MARK SHIELDS: And two chairmen, John McCain of Arizona and chairman of the Commerce Committee and Ted Stevens of Alaska, the chairman of the Appropriations Committee, had already indicated they were willing even absent, and before this agreement, to divide up the membership of their two committees 50-50. So it somewhat weakened Lott's bargaining position.

TERENCE SMITH: Speaking of John McCain, the Senate had barely been sworn in which he said it would bring up his campaign finance reform bill. And, in fact, today he got some important support.
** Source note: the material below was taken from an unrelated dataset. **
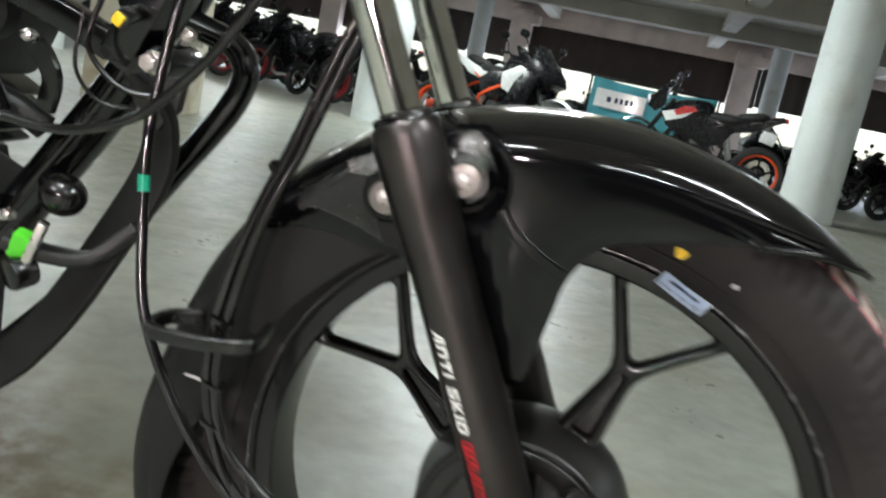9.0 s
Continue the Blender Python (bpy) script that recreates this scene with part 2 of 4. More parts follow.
M_GREEN = mat("green_tape", (0.01, 0.34, 0.20), 0.45, vary=0.08, bump=0.05)
M_LIME = mat("lime_tape", (0.10, 0.62, 0.03), 0.4, vary=0.06, bump=0.05)
M_FILM = film_mat("plastic_wrap", 0.030, 90.0)
M_FILM2 = film_mat("bright_plastic_wrap", 0.22, 110.0)
M_ORANGE = mat("orange_wheel_paint", (0.70, 0.075, 0.012), 0.4, vary=0.08, bump=0)
M_REDW = mat("red_wheel_paint", (0.26, 0.02, 0.025), 0.4, vary=0.1, bump=0)
M_SILVER = mat("silver_alloy", (0.55, 0.55, 0.54), 0.35, metal=0.6, vary=0.08, bump=0.05)
M_BIKE_WHITE = mat("white_bodywork", (0.74, 0.75, 0.74), 0.25, coat=0.5, vary=0.04, bump=0)
M_BIKE_RED = mat("red_bodywork", (0.50, 0.03, 0.03), 0.3, coat=0.5, vary=0.05, bump=0)
M_BIKE_BLACK = mat("black_bodywork", (0.003, 0.003, 0.004), 0.24, spec=0.35, coat=0.0, vary=0.1, bump=0)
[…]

MARK SHIELDS: He produced half the Mississippi delegation. Thad Cochran, senior United States Senator from Mississippi, endorsed McCain-Feingold. And that's showing that the movement is in McCain's direction, in Feingold's direction, and John McCain told Jim Lehrer on this broadcast at the Republican convention last August that he was going to bring it up first, make no mistake about it, and if necessary there would be blood on the Senate floor. Jim said blood -- blood on the Senate floor. And whatever one says about John McCain, he is somebody who's known for keeping his word.

TERENCE SMITH: What do you think?

DAVID BROOKS: He's going to take that straight talk express bus, drive it right up through the White House gate, right into the Oval Office. I think it is a little problematic actually. I think the world of John McCain -- and he is not competing on the floor for George Bush's attention but in the media. It means in the first few weeks of the administration, there's going to be an intra-Republican fight and he could actually lose votes, I think, for the campaign finance -- a lot of Republicans could say -- a few could say I would vote for you otherwise but you stuck your finger in the eye of our president. I don't want to be with you on this.
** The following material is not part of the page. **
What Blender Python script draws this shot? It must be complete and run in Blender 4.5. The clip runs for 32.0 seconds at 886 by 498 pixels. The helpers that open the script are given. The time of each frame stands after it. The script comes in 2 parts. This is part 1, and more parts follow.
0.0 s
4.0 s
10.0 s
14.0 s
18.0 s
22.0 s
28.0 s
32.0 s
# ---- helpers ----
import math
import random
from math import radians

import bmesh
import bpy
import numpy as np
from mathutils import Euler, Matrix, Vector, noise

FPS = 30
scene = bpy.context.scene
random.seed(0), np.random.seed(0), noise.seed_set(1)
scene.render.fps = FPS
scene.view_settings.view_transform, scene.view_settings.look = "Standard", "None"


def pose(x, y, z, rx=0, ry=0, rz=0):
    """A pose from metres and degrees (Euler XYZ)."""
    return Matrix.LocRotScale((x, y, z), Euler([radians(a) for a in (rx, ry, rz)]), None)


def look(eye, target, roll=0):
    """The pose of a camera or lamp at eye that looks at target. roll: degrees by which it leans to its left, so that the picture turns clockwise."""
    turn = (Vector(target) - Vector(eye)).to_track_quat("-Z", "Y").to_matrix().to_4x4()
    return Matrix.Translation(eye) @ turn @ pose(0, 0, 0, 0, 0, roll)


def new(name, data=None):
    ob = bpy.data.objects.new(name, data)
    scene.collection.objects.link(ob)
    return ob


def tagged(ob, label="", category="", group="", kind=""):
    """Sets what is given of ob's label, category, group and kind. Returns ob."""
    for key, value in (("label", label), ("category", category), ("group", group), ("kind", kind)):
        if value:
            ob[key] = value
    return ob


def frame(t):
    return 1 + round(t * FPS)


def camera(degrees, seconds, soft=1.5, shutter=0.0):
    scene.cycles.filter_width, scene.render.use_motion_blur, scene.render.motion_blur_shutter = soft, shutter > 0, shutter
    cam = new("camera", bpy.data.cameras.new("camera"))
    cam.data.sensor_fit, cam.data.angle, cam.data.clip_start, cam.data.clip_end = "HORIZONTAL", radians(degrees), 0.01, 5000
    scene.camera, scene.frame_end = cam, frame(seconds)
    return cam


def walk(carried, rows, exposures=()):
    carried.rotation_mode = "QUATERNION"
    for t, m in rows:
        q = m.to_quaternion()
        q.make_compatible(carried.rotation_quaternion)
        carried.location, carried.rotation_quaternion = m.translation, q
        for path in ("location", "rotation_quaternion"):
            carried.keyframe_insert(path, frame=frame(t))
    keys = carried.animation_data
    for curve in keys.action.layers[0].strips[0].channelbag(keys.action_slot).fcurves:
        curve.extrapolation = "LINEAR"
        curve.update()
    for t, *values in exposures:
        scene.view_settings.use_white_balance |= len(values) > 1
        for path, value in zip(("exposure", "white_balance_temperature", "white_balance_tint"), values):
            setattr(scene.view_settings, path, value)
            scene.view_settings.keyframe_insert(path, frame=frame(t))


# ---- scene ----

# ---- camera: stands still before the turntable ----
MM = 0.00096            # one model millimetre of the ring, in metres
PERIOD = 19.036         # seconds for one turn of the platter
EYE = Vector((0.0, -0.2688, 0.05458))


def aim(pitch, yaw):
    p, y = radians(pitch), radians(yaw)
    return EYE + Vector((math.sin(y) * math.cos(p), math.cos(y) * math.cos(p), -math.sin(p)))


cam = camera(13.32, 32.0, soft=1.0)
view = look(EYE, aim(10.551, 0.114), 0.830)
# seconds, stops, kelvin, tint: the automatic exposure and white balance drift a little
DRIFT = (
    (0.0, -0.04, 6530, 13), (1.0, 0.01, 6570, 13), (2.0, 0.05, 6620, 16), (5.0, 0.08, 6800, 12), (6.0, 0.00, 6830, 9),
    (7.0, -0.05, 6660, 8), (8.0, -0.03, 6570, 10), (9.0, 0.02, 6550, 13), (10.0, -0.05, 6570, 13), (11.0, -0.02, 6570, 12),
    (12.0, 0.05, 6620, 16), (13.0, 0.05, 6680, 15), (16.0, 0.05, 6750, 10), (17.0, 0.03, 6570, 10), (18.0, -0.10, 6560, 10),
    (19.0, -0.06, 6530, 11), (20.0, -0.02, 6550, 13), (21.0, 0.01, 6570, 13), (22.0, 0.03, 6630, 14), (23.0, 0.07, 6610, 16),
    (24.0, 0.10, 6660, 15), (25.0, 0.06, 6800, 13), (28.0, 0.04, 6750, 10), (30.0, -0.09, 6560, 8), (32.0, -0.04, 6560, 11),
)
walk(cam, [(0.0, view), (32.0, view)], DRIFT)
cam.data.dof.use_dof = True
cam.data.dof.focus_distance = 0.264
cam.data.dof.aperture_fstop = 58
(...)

TERENCE SMITH: Indeed, it presents the new President Bush with something he hadn't counted on.

MARK SHIELDS: Well, I mean this... This is not a surprise. He has been saying this ever since his campaign for president. I would point out that during the fall of 2000, no fewer than 77 candidates for the Republican candidates for the House and Senate, requested John McCain to do television and radio spots endorsing their candidacies. I traveled the country pretty extensively. I didn't see that many of George Bush or Al Gore endorsing Congressional candidates. I mean there's an awful lot of people that could argue today, including Tom Davis is one of them, the chairman of the Republican Souse Senate campaign Committee, that John McCain was key to Republicans keeping control of the House. I mean, his message of reform and independence, maverick tell it like it is, candor, whatever, certainly struck a responsive cord with voters and helped a number of Republican candidates.

TERENCE SMITH: And now it comes home to roost.
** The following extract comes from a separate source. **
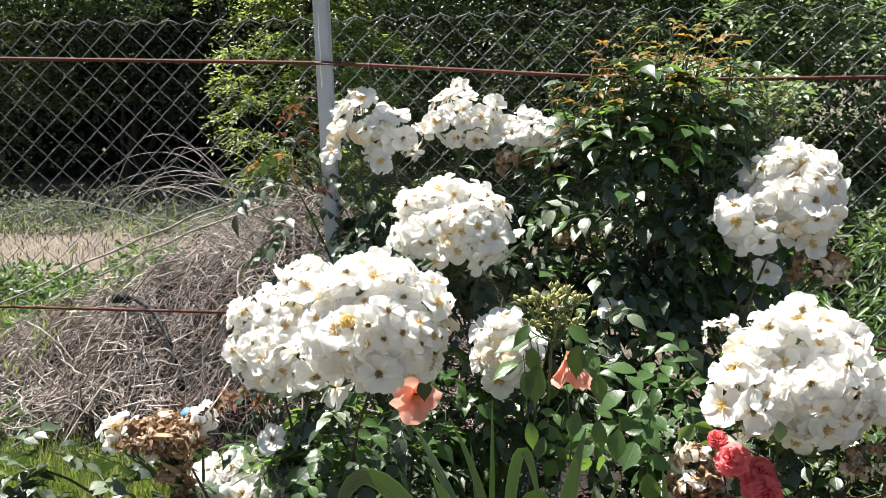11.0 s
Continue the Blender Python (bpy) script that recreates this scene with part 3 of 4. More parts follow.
def link_wire(shift):
    """One zigzag wire of the mesh, woven in and out, with a turned-down knuckle at the top."""
    pts = []
    steps = int((TOP - BOTTOM) / (PITCH / 2))
    for i in range(steps + 1):
        z = TOP - i * PITCH / 2
        x = 0.25 * PITCH * (1 if (i + shift) % 2 else -1)
        y = 0.003 * (1 if (i + shift) % 2 else -1)
        pts += [(x * 0.86, y * 0.3, z + 0.004), (x * 1.06, y, z), (x * 0.86, y * 0.3, z - 0.004)]
    g = Geo()
    tube(g, pts, 0.00112, 4)
    x = 0.25 * PITCH * (1 if shift % 2 else -1)
    tube(g, [(x, 0, TOP), (x * 0.4, 0.004, TOP - 0.004), (-x * 0.9, 0.006, TOP - 0.014)], 0.0016, 4)
    return g.mesh("wire", [WIRE])


WIRES = [link_wire(0), link_wire(1)]
for i in range(-52, 66):
    part("wire", WIRES[i % 2], fence, Matrix.Translation((i * PITCH / 2 + 0.012, 0.012 * math.sin(i * 0.21), 0.004 * math.sin(i * 0.13) - GROUND)))
part("rebar", rod("rebar", [(-2.3, -0.06, 1.362), (-1.36, -0.06, 1.337), (-0.41, -0.056, 1.310), (0.341, -0.05, 1.262), (0.60, -0.05, 1.252), (0.785, -0.05, 1.250), (1.3, -0.05, 1.251), (2.8, -0.05, 1.262)], 0.0052, RUST), fence, None, "rusty brown ribbed steel bar")
part("rebar", rod("rebar", [(-2.4, -0.05, 0.588), (-1.45, -0.05, 0.583), (-0.68, -0.045, 0.573), (0.4, -0.045, 0.52), (1.2, -0.045, 0.49), (2.8, -0.045, 0.49)], 0.0045, RUST), fence, None, "rusty brown ribbed steel bar")
g = Geo()
tube(g, [(-0.442, -0.06, 1.315), (-0.435, -0.083, 1.312), (-0.41, -0.084, 1.308), (-0.385, -0.083, 1.306), (-0.38, -0.05, 1.309)], 0.0013, 4)
part("tie_wire", g.mesh("tie_wire", [WIRE]), fence, None, "twisted galvanised tie wire")
g = Geo()
tube(g, [(-0.285, -0.052, 1.318), (-0.287, -0.066, 1.300), (-0.280, -0.06, 1.26), (-0.262, -0.055, 1.235), (-0.27, -0.04, 1.275), (-0.284, -0.035, 1.318)], 0.0012, 4)
part("tie_wire", g.mesh("tie_wire", [WIRE]), fence, None, "twisted galvanised tie wire")

# ---- leaf masses behind the fence ----
def leaf_cloud(rnd, clumps, size, shape=0.5, face_up=0.55, spread=0.5, front=0.3, flat=0.8):
    """Many small folded leaves round twig ends. clumps: rows of (place, radius, number)."""
    P, A, N, L = [], [], [], []
    for c, r, n in clumps:
        k = np.array([[rnd.gauss(0, r * spread), rnd.gauss(0, r * spread), rnd.gauss(0, r * spread * flat)] for _ in range(n)])
        P.append(np.array(c) + k)
        a = k / (np.linalg.norm(k, axis=1, keepdims=True) + 1e-6) + np.random.normal(0, 0.55, (n, 3)) + np.array([0, 0, -0.25])
        A.append(a)
        N.append(np.random.normal(0, 0.55, (n, 3)) + np.array([0, -front, face_up]))
        L.append(size * np.random.uniform(0.6, 1.25, n))
    return leaf_mesh(np.concatenate(P), np.concatenate(A), np.concatenate(N), np.concatenate(L), shape)


def leaf_mesh(P, A, N, L, shape):
    """Folded leaves at P along A, facing N, of length L."""
    A /= np.linalg.norm(A, axis=1, keepdims=True)
    X = np.cross(A, N)
    X /= np.linalg.norm(X, axis=1, keepdims=True) + 1e-9
    Z = np.cross(X, A)
    W = L * shape * 0.5
    l, w = L[:, None], W[:, None]
    rows = [P, P + A * l * 0.3 + X * w * 0.85 + Z * w * 0.3, P + A * l * 0.68 + X * w * 0.8 + Z * w * 0.2 - Z * l * 0.04,
            P + A * l - Z * l * 0.16, P + A * l * 0.68 - X * w * 0.8 + Z * w * 0.2 - Z * l * 0.04, P + A * l * 0.3 - X * w * 0.85 + Z * w * 0.3]
    v = np.stack(rows, axis=1).reshape(-1, 3)
    n = len(P)
    b = (np.arange(n) * 6)[:, None]
    q = np.concatenate([b + np.array([0, 1, 2, 3]), b + np.array([0, 3, 4, 5])], axis=1).reshape(-1, 4)
    me = bpy.data.meshes.new("leaves")
    me.vertices.add(len(v))
    me.vertices.foreach_set("co", v.ravel().astype(np.float32))
    me.loops.add(q.size)
    me.loops.foreach_set("vertex_index", q.ravel().astype(np.int32))
    me.polygons.add(len(q))
    me.polygons.foreach_set("loop_start", (np.arange(len(q)) * 4).astype(np.int32))
    me.uv_layers.new(name="UVMap")
    me.update(calc_edges=True)
    return me


def clumps_in(rnd, n, box, r, per, keep=None):
    out = []
    while len(out) < n:
        c = (rnd.uniform(box[0], box[1]), rnd.uniform(box[2], box[3]), rnd.uniform(box[4], box[5]))
        if keep is None or keep(*c):
            out.append((c, r * rnd.uniform(0.6, 1.3), int(per * rnd.uniform(0.6, 1.3))))
    return out


def limbs(tree, rnd, foot, tips, thick, mat=BARK, name="trunk"):
    g = Geo()
    for i, tip in enumerate(tips):
        n = 8
        tube(g, bend(foot, tip, (rnd.uniform(-0.2, 0.2), rnd.uniform(-0.1, 0.1), 0.1), n, rnd, 0.03), [thick * (1 - 0.8 * k / (n - 1)) * (1 if i == 0 else 0.55) for k in range(n)], 7)
    part(name, g.mesh(name, [mat]), tree)


def bush_behind(name, foot, label, category, clumps, leaf, size, tips, thick, mat, shape=0.5, up=0.55, front=0.3, flat=0.8):
    rnd = random.Random(len(label) * 7 + int(abs(foot[0]) * 10))
    tree = thing(name, (foot[0], foot[1], GROUND), label, category)
    inv = Vector((foot[0], foot[1], GROUND))
    limbs(tree, rnd, (0, 0, -0.1), [Vector(t) - inv for t in tips], thick)
    me = leaf_cloud(rnd, [((c[0] - inv.x, c[1] - inv.y, c[2] - inv.z), r, n) for c, r, n in clumps], size, shape, up, 0.5, front, flat)
    me.materials.append(mat)
    part("crown", me, tree, None, "", "stuff")
    return tree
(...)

MARK SHIELDS: It does come home to roost. I mean, he can't have run that way through the primaries and the fall and then say well, I was just kidding with a wink and nudge and whatever the president wants.

TERENCE SMITH: The other thing, of course this week, President Bush rounded out his cabinet, David. Added a Democrat, and a possibly controversial appointment at Labor, and another at Energy. Take them one at a time. The Democrat Norm Mineta, the current Secretary of Commerce in the Clinton administration.

DAVID BROOKS: I frankly don't think it is a big step. Bill Clinton had a Republican, I don't think it helps that much. I think the overall message of the Bush White House is that he has taken governing competent conservatives. Conservatives had this march through the institutions and are now at a reasonably high level. You have guys like Spence Abraham who started the Federalist Society -- a very ideological society. Then he works for Dan Quayle and then he goes to work as a Michigan party chief. Then he goes and gets in the US Senate. So you take a guy who was an ideological guy who didn't really know how to work Washington, run him through the institutions and now he is nominated to be energy secretary and he actually knows Washington. He comes in at a senior level. He is supple and polished. This sort of thing has happened throughout the administration -- so, whereas Ronald Reagan and George Bush had conservatives like Jim Laud, who thought the Beach Boys were evil -- had guys like Pat Robertson -- moving hurricanes -- George Bush can pick among conservatives who are quite polished, quite knowledgeable about Washington. It's allowed him to make a really impressive cabinet.

TERENCE SMITH: How do you see them, including the sole Democrat?

MARK SHIELDS: I like the phrase competent conservatives. We went through a bitter campaign and we went through a recount and found out that Gerry Ford won in 1976. The Ford alumni is very big in this administration, and rightly so. I think Gerry Ford is an enormously underrated man publicly. I think Norm Mineta brings to it something to it that is an enormous Democrat. He was a leader of his party in the House. He came as a Watergate baby in 1974 out of San Jose, out of the Silicon Valley. This isn't somebody, just a Democrat in name. This isn't bringing in Griffin Bell's son by a former marriage or something, former Democratic attorney general who consistently endorses Republican candidates for president every four years. So I mean this is quite frankly a real Democrat.

As far as the rest of the cabinet, the surprise to me is Ashcroft. I mean there's a building, still low level, but building resistance to John Ashcroft. He is not John Tower. John tower was rejected as secretary of defense in the first Bush administration in 1989, John Tower was a prickly unpleasant man who had a lot of natural enemies in the Senate. I mean, a perfect example -- at one point he tried to get fired a Senate page who made the mistake of growing six inches over the summer to the point where he was taller than John Tower. Ashcroft doesn't have that problem. The Democrats don't have a Sam Nunn to lead the fight against him. If Joe Lieberman took him on, it would be a different fight.

TERENCE SMITH: Very quickly, David. Ashcroft a big fight?

DAVID BROOKS: Moderate fight but I think he will come through. He is being attacked like he's George Wallace, but he has got a lot of Democrats on his side and I think they'll stick with him.

TERENCE SMITH: Okay. David, Mark, thank you both very much.